Как и многим старикам, ему было свойственно отгораживаться от собственного возраста, считая престарелым кого угодно, но не самого себя. Услышав весной 2005 года, что в Нью-Йорке умер гроссмейстер Шамкович, принял это очень спокойно: «Ну да, он ведь был глубокий старик…» Леонид Александрович Шамкович только перевалил через восьмидесятилетний рубеж – по западным меркам, не такой уж солидный возраст.
Говорил, что почти всех его коллег уже нет в живых и что, уехав на Запад, он продлил свою жизнь на десяток, а то и на два десятка лет. Даже если это и так, продление принесло последствия, мириться с которыми он не хотел и, оказавшись в инвалидной коляске, напоминал англичанина, говорившего в аналогичном положении: «I happen to be a person sitting down». Став тем, кому просто «случилось сидеть», когда другие стоят и ходят, он воспылал неприязнью к врачам, не желающим или не умеющим его вылечить, чтобы всё было, как встарь. Ведь раньше никакой инвалидной коляски не требовалось – так почему же сейчас? И неужели нельзя подобрать правильные медикаменты, чтобы поставить его на ноги?
Военно-медицинская комиссия
Сказал однажды: «Когда я вижу, как играет сейчас Тайманов, не могу представить, что когда-нибудь моя шахматная сила снизится настолько. Думаю, на определенном уровне смогу держаться».
Судьба распорядилась иначе. Как и подавляющее большинство людей, он умирал по частям, отдавая природе слух, память, выносливость, возможность передвигаться – всё, о чем совсем недавно даже не задумывался и что считал само собой разумеющимся.
В октябре 2012 года после второго, уже серьезного инсульта, когда он очутился в инвалидной коляске, появились проблемы с речью.
Старость очень часто смывает у людей черты индивидуальности, превращая их в тусклую глину. Но Корчной, даже сидя в инвалидной коляске и с трудом произнося слова, не стал кротким и обходительным. Он по-прежнему признавал только «за» или «против», и никаких «с одной стороны» или «с другой стороны», никаких «может быть».
В середине декабря 2012 года возникли ментальные проблемы, и он попал в специальную клинику. Но и там мечтал о февральском турнире в Юрмале, хотя врач-психиатр считал, что в таком состоянии об игре в каком-либо соревновании надо забыть.

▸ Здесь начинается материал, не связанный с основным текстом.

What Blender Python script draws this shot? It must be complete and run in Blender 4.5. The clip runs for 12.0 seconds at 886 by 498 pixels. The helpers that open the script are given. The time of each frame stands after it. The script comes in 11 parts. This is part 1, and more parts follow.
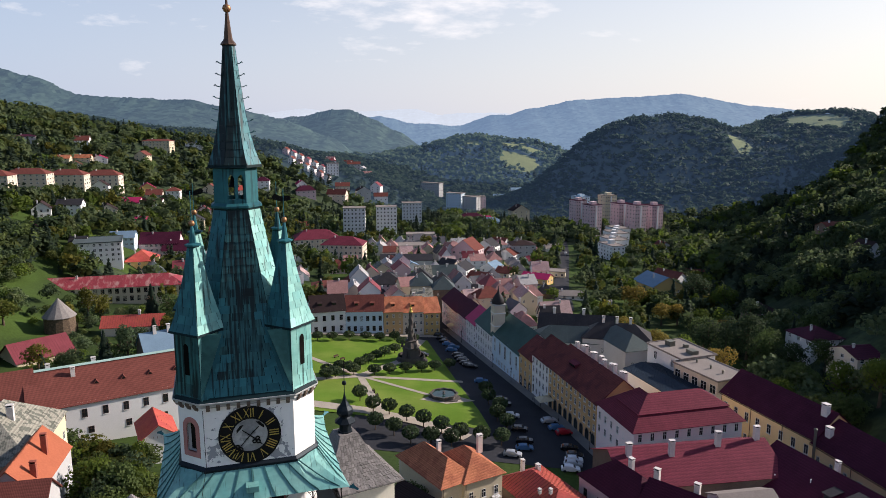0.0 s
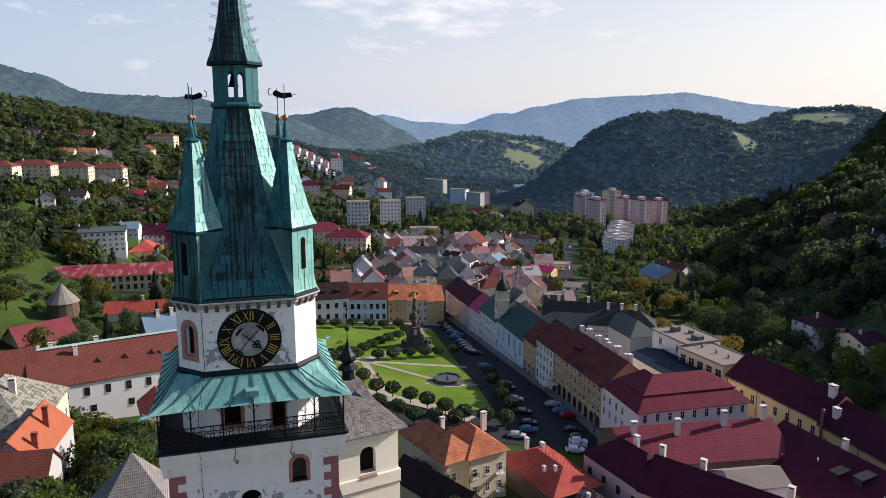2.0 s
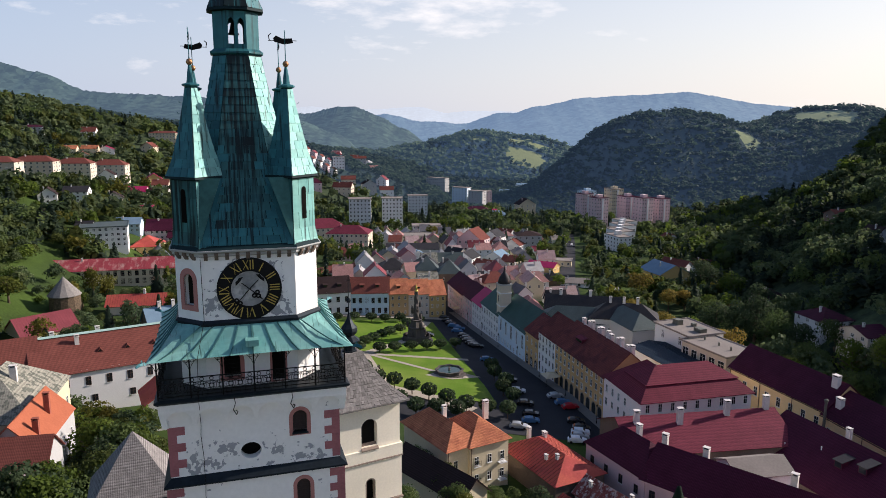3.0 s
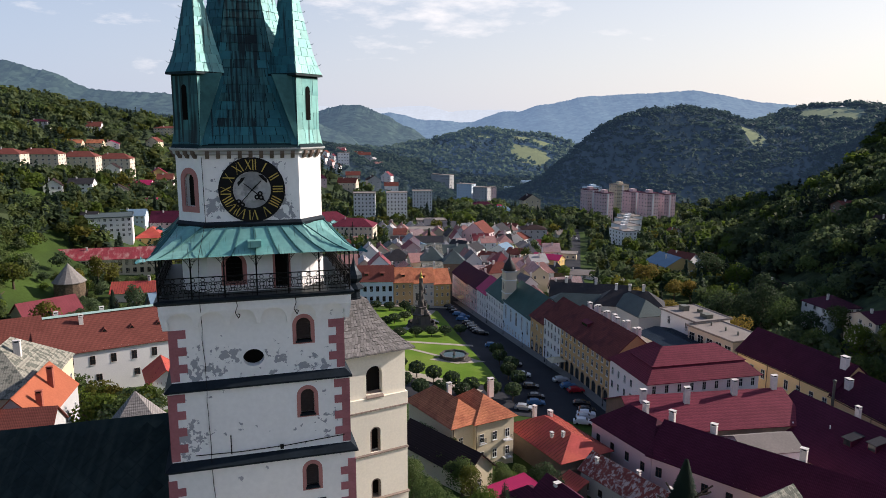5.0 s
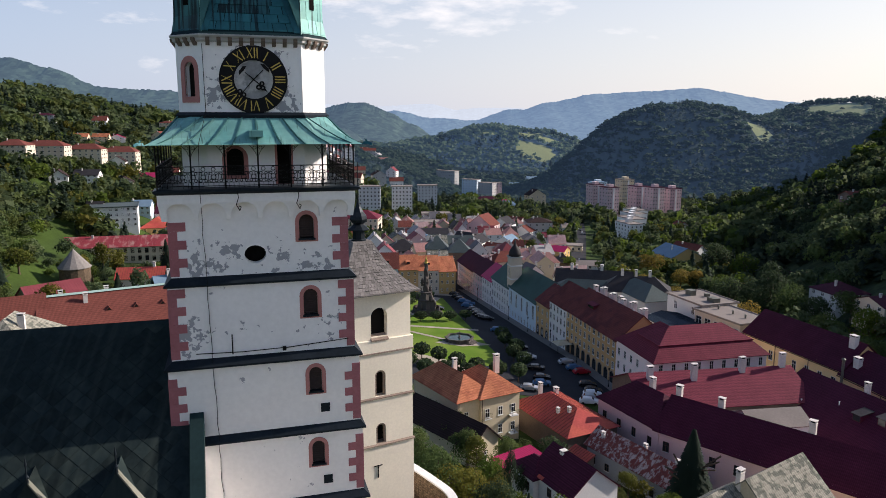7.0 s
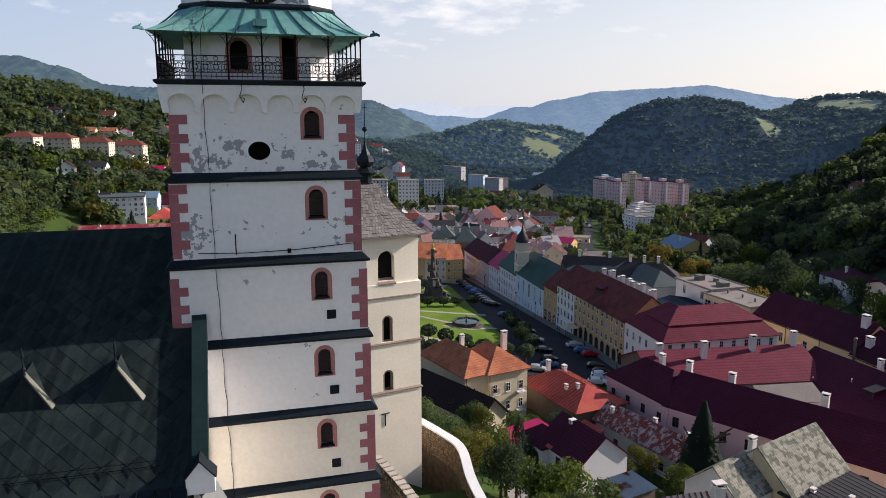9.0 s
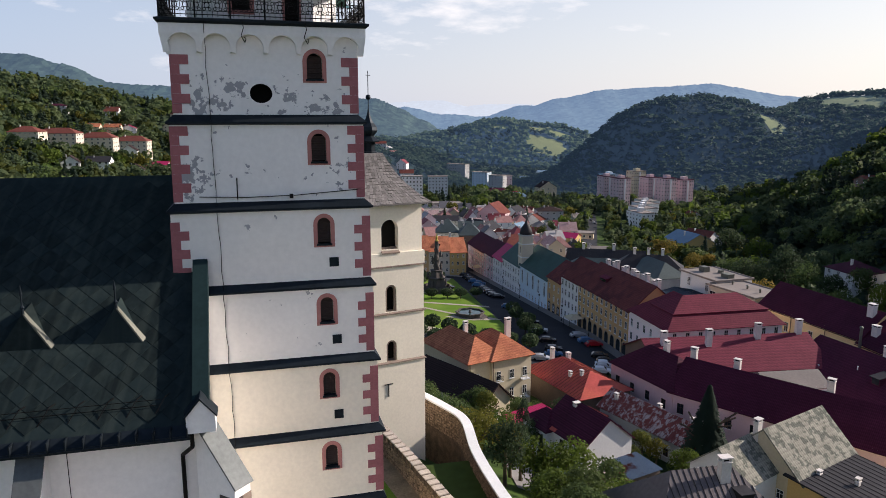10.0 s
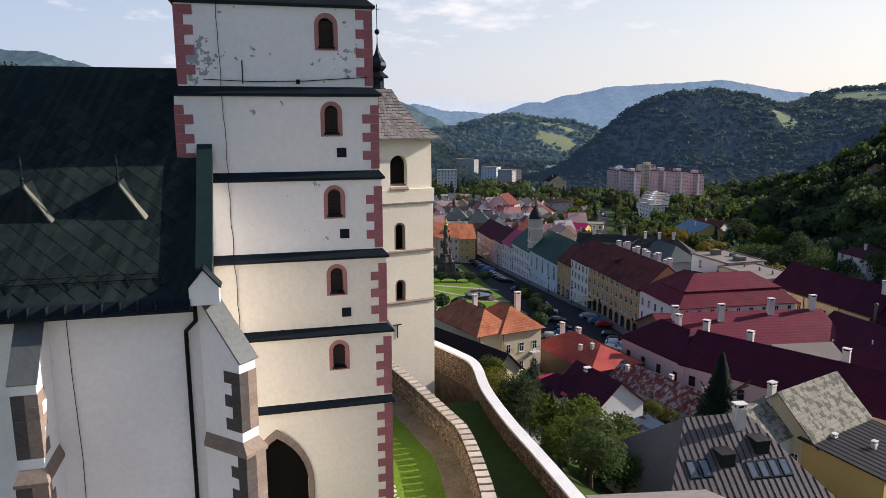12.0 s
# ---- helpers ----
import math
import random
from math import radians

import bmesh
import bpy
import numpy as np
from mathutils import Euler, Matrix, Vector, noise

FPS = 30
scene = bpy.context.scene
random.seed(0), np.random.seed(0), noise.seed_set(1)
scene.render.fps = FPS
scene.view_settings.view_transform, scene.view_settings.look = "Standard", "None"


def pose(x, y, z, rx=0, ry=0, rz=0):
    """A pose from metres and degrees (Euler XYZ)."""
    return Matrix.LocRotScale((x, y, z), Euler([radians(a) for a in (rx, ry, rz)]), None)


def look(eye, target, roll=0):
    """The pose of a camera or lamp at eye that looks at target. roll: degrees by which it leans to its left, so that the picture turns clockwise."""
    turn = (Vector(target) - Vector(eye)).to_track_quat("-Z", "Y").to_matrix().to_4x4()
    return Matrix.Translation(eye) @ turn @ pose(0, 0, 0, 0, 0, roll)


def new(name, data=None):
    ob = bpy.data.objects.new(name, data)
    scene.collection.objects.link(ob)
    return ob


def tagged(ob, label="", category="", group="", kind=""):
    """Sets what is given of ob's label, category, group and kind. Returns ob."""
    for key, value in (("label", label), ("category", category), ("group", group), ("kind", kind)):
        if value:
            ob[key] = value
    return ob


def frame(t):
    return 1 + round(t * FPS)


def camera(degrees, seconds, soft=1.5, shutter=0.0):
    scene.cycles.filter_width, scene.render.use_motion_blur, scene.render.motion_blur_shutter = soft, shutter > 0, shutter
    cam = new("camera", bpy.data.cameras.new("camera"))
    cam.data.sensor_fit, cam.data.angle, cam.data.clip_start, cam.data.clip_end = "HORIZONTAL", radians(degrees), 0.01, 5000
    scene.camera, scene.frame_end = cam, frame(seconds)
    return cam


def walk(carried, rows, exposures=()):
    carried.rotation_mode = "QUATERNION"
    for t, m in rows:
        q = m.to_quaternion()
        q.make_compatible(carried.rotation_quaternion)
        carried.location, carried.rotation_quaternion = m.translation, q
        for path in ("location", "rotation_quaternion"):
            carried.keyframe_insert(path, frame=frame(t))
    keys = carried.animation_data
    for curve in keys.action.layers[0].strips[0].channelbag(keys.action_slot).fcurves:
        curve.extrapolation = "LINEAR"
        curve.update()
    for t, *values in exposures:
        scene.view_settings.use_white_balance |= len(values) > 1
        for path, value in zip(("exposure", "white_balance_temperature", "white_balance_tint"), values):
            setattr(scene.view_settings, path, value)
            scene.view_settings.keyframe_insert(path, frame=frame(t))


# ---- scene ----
cam = camera(63.5, 12.0, 0.6)
METRES, EYE, TILT, LEAN, TURN = 27.0, 77.0, -10.2, 0.0, 0.0
ROWS = [
    (0.0, 0.0, 0.0, 0.0, 0.0, 0.0, -0.0),
    (0.5, -0.0007, 0.0095, -0.042, 0.08, -0.03, -0.03),
    (1.0, -0.0007, 0.0181, -0.0815, 0.16, -0.03, -0.08),
    (1.5, -0.0019, 0.0263, -0.1235, 0.24, -0.03, -0.11),
    (2.0, -0.0027, 0.0354, -0.165, 0.3, -0.05, -0.14),
    (2.5, -0.0041, 0.0419, -0.2084, 0.37, -0.07, -0.14),
    (3.0, -0.0035, 0.0512, -0.2487, 0.45, -0.06, -0.21),
    (5.0, -0.0078, 0.0826, -0.4062, 0.81, -0.1, -0.28),
    (5.5, -0.0079, 0.091, -0.4483, 0.92, -0.11, -0.28),
    (6.0, -0.0077, 0.0994, -0.4895, 1.01, -0.12, -0.34),
    (6.5, -0.0092, 0.1063, -0.534, 1.1, -0.16, -0.33),
    (7.0, -0.01, 0.114, -0.5723, 1.21, -0.19, -0.33),
    (9.0, -0.0151, 0.1508, -0.7287, 1.73, -0.3, -0.35),
    (9.5, -0.0154, 0.1587, -0.7702, 1.8, -0.35, -0.39),
    (10.0, -0.0157, 0.1659, -0.812, 2.02, -0.39, -0.42),
    (10.5, -0.0172, 0.1719, -0.8552, 2.22, -0.43, -0.39),
    (11.0, -0.0162, 0.1794, -0.8982, 2.43, -0.48, -0.38),
    (11.5, -0.0154, 0.1889, -0.9388, 2.56, -0.52, -0.52),
    (12.0, -0.0175, 0.1959, -0.9799, 2.74, -0.55, -0.49),
]
walk(cam, [(t, pose(0, 0, EYE, TILT, LEAN, TURN) @ pose(METRES * x, METRES * y, METRES * z, 90 + pitch, roll, yaw)) for t, x, y, z, yaw, pitch, roll in ROWS], [(0.0, 0.42, 6300, 17), (12.0, 0.42, 6300, 17)])

# ---- world, sun, exposure ----
SUN_AZ, SUN_EL = radians(19.5), radians(26.5)   # azimuth from +x towards +y
world = bpy.data.worlds.new("sky")
scene.world = world
world.use_nodes = True
wn, wl = world.node_tree.nodes, world.node_tree.links
wn.clear()
w_out = wn.new("ShaderNodeOutputWorld")
w_bg = wn.new("ShaderNodeBackground")
w_sky = wn.new("ShaderNodeTexSky")
w_sky.sky_type = 'NISHITA'
w_sky.sun_disc = False
w_sky.sun_elevation = SUN_EL
w_sky.sun_rotation = math.pi / 2 - SUN_AZ
w_sky.altitude = 600
w_sky.air_density, w_sky.dust_density, w_sky.ozone_density = 1.25, 2.2, 2.5
w_bg.inputs["Strength"].default_value = 0.096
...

Позвонил Петре. Она подтвердила: да, Виктор в клинике, врач говорит, что надо провести там минимум неделю для всестороннего обследования, но он не хочет, рвется домой.
– Вы же знаете Виктора, у него такая сила воли, что он может уйти оттуда, убежать.
– Так он же в коляске…
– Он и в коляске может убежать!
Тогда же говорил с Игорем Корчным.
– В психиатрической лечебнице, куда его привезли поначалу, доктор-румын оказался большим любителем шахмат, соответственно относился и к Папику. У доктора дочка тоже играет в шахматы. Так вот, отец полагает, что доктор будет специально удерживать его в лечебнице, чтобы он давал его дочери уроки шахмат. Что здесь сказать, ведь Папик всегда был конспирологических дел мастером. Он уже, кстати, ухитрился подать в суд на дом престарелых, где жил, а на днях пригрозил Петре, что подаст в суд и на нее, после чего ее выгонят из Европы. Я предложил тогда уж подавать в суд сразу на Толю Карпова. Папик захихикал и тему очередного суда забросил…
В первый день Рождества, 25 декабря 2012 года он неожиданно позвонил сам. Голос слабый, запинающийся, проблемы с речью скорее усилились. Очень просил перезвонить ему завтра утром. Звоню.
– Очень п-приятно, что вы пп-позвонили. Очень, очень п-приятно…
Редкая, невозможная для него фраза. Он часто останавливался, чтобы собраться с мыслями, найти правильное слово или просто передохнуть. Порой вставлял в речь какие-то иностранные слова и, понимая это, спрашивал, как это будет по-русски. К концу устал и запинался всё больше, да и паузы – становились всё длиннее… Уже давно, чтобы избежать аберрации памяти, часто встречающейся у вспоминающих прошлое, я решил записывать разговоры с ним, а точнее – всё, что говорил он. Вот этот монолог, записанный без каких-либо сокращений.
– Я вам сразу вопрос задам: если я в Москву вернусь, сильно мне по шапке дадут, как вы думаете?
– Кто даст?! – спрашиваю ошарашенно.